--- begin Provided data ---

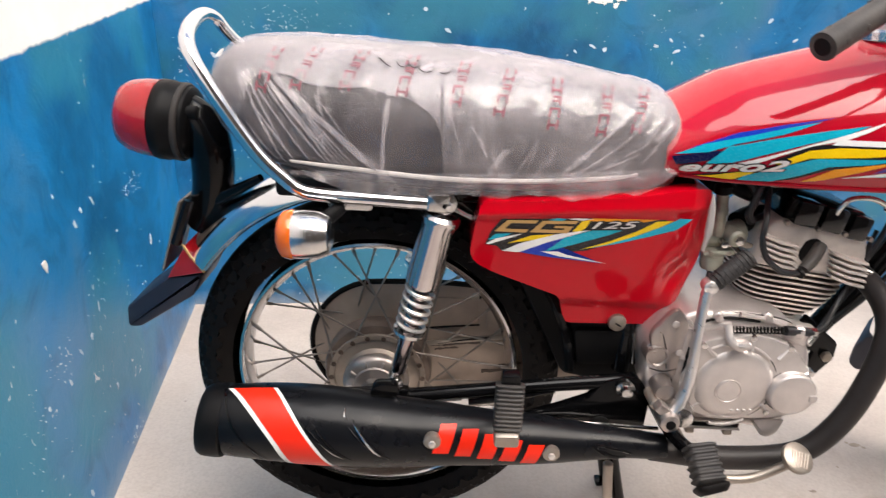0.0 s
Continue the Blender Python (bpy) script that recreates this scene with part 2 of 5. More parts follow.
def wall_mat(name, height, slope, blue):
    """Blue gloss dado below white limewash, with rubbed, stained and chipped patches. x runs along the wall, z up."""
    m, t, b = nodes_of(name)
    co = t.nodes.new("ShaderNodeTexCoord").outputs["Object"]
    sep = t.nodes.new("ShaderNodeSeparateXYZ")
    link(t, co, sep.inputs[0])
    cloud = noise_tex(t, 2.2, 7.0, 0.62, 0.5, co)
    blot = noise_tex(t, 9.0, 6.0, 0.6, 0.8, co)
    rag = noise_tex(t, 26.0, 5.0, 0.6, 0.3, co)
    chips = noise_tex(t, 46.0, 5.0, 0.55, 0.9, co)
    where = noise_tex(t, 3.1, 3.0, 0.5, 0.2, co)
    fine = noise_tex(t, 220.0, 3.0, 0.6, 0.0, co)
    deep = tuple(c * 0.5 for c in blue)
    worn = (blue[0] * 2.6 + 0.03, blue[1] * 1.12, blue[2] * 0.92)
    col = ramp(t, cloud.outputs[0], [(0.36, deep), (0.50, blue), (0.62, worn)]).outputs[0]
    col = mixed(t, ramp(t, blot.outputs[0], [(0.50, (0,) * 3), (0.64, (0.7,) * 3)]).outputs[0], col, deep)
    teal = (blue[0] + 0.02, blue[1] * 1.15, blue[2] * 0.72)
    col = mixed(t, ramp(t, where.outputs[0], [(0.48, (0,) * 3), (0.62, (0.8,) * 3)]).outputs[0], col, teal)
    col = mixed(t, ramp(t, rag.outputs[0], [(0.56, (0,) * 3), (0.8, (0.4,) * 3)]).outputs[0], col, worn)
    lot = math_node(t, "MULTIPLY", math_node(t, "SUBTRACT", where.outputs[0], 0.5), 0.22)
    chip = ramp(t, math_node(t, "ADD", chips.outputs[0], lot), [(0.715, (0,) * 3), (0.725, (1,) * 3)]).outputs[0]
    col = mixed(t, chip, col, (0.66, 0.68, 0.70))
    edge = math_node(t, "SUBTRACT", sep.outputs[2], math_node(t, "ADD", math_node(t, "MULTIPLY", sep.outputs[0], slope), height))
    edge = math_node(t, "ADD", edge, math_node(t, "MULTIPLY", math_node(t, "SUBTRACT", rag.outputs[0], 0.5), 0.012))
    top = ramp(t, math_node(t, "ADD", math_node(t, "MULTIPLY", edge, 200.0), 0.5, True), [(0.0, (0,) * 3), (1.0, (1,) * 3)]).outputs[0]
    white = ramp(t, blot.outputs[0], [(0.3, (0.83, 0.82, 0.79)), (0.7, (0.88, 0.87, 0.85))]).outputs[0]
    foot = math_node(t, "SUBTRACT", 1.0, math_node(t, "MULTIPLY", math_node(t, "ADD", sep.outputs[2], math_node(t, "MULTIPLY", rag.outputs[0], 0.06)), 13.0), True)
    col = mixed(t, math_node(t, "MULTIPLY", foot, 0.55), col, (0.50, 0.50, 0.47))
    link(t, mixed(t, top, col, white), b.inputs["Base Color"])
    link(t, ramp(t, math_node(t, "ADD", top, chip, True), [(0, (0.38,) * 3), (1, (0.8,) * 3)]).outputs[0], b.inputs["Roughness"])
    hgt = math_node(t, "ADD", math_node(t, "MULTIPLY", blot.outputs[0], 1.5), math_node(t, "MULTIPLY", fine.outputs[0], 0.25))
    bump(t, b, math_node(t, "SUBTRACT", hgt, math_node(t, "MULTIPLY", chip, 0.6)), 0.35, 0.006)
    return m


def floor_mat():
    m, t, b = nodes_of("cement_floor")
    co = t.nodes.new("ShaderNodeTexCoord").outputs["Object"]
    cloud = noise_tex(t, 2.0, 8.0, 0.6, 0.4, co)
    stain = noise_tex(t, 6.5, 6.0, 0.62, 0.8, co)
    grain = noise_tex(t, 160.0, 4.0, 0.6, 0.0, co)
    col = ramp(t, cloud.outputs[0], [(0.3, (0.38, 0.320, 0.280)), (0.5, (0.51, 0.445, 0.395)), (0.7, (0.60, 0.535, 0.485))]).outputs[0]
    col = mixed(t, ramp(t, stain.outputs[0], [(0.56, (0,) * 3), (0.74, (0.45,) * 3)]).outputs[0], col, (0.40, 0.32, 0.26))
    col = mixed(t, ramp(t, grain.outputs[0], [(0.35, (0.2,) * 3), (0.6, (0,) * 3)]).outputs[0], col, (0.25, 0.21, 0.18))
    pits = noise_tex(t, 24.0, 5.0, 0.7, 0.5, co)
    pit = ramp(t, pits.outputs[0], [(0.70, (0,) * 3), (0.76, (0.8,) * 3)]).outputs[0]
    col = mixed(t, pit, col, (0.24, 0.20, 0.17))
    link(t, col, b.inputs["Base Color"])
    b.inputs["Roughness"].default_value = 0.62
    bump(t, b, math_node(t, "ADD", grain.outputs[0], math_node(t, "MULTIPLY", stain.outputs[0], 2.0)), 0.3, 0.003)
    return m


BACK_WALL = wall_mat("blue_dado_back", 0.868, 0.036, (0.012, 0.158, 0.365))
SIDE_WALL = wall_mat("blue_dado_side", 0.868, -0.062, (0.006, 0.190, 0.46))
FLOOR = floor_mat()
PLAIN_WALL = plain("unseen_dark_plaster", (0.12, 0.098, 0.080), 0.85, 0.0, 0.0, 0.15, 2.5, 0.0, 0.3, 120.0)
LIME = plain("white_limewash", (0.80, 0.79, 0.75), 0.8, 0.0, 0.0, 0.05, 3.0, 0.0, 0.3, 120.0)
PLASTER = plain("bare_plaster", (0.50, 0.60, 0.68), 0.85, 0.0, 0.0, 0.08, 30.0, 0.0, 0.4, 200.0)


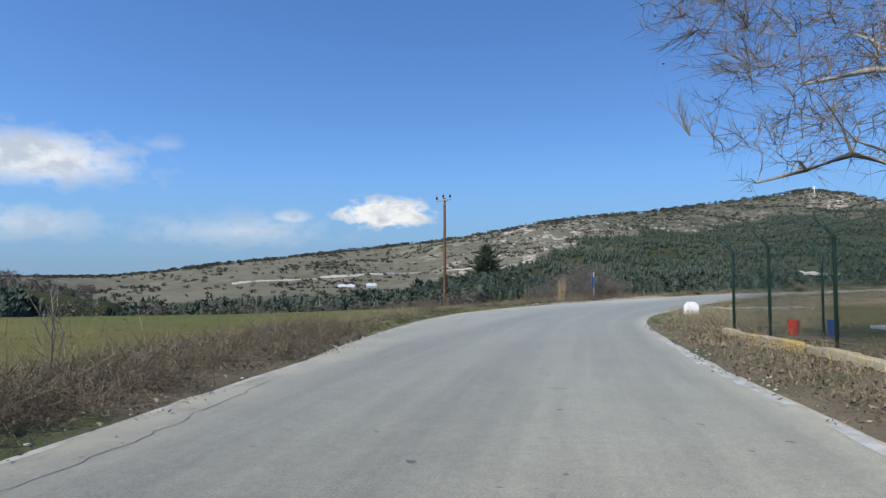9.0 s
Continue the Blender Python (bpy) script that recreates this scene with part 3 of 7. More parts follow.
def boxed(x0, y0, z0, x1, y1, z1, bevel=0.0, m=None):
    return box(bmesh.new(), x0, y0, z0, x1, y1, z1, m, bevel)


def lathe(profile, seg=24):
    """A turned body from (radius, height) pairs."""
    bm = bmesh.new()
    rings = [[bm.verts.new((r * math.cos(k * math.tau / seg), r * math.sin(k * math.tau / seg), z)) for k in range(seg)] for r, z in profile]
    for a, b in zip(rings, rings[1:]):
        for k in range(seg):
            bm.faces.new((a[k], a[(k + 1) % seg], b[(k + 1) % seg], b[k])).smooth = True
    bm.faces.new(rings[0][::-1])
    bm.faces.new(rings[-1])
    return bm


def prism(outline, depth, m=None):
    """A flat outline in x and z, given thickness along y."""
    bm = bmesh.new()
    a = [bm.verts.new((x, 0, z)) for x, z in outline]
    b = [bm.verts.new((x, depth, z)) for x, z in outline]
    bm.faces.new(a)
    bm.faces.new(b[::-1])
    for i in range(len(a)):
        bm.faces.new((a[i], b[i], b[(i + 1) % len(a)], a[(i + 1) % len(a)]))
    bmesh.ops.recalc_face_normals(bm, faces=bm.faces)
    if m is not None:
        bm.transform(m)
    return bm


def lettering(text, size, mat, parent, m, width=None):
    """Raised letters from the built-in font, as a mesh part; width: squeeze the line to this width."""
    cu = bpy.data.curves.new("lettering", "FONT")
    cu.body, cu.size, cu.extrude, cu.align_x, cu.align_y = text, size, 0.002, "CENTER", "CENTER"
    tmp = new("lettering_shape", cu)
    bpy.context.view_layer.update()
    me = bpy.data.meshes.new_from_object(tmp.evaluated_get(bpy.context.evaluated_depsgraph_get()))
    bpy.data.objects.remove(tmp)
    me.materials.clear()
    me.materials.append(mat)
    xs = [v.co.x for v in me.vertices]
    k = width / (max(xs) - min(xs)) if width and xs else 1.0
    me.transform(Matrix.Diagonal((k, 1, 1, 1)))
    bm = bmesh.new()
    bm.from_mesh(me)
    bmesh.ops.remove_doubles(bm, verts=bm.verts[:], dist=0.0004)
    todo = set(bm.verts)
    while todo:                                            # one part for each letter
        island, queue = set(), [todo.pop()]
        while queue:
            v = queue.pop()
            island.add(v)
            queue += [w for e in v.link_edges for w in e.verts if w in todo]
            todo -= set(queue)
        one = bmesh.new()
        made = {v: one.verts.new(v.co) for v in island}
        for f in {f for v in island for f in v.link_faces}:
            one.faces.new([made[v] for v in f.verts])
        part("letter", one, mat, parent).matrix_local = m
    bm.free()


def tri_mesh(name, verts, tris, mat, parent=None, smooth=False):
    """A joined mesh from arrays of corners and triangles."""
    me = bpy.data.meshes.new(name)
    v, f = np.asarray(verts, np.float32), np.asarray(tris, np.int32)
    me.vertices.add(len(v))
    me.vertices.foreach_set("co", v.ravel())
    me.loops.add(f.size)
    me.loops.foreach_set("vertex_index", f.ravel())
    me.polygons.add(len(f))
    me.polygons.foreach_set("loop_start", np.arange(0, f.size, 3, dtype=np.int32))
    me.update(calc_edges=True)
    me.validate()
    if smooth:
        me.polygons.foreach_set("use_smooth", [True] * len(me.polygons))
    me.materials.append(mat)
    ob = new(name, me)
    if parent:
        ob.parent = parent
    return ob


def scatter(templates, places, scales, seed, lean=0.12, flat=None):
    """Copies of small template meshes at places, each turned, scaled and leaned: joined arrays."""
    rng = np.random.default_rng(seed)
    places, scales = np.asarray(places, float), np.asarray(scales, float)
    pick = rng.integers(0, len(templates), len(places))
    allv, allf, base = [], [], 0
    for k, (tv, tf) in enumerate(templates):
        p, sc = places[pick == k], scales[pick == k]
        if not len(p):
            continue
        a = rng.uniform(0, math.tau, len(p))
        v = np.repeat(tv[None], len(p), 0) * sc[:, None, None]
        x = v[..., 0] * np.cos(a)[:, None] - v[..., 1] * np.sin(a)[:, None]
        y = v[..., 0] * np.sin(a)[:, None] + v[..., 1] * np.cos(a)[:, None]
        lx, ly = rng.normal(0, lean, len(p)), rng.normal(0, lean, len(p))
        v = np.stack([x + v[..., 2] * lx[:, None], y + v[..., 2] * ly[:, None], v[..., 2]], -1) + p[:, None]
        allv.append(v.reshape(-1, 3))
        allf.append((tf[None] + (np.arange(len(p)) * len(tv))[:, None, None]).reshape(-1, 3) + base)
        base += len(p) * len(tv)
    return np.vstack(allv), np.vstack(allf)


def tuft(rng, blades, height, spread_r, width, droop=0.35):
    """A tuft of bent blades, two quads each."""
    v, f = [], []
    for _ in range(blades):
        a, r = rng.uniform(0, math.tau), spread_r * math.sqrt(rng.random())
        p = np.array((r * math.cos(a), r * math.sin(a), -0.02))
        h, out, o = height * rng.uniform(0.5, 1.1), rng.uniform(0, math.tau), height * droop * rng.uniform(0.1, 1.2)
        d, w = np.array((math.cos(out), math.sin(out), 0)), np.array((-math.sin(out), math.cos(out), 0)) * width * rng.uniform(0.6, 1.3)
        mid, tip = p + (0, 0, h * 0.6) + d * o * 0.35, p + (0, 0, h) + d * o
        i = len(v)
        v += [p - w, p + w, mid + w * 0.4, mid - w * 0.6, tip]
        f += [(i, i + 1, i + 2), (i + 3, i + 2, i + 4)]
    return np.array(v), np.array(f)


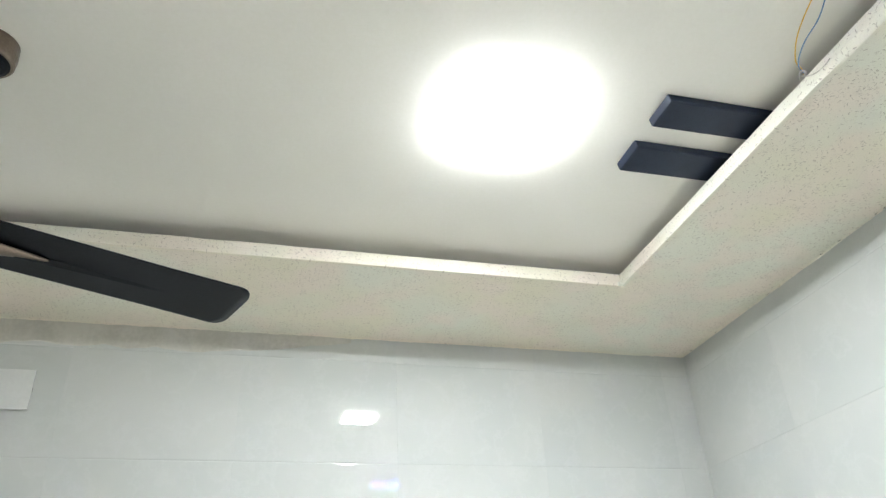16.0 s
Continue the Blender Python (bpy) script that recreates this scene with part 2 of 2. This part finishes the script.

--- end Provided data ---

--- What the exercise asks ---
Read the entries and select each line where the word "recreates" is found.

--- Exercise result ---
Continue the Blender Python (bpy) script that recreates this scene with part 2 of 5. More parts follow.
Continue the Blender Python (bpy) script that recreates this scene with part 3 of 7. More parts follow.
Continue the Blender Python (bpy) script that recreates this scene with part 2 of 2. This part finishes the script.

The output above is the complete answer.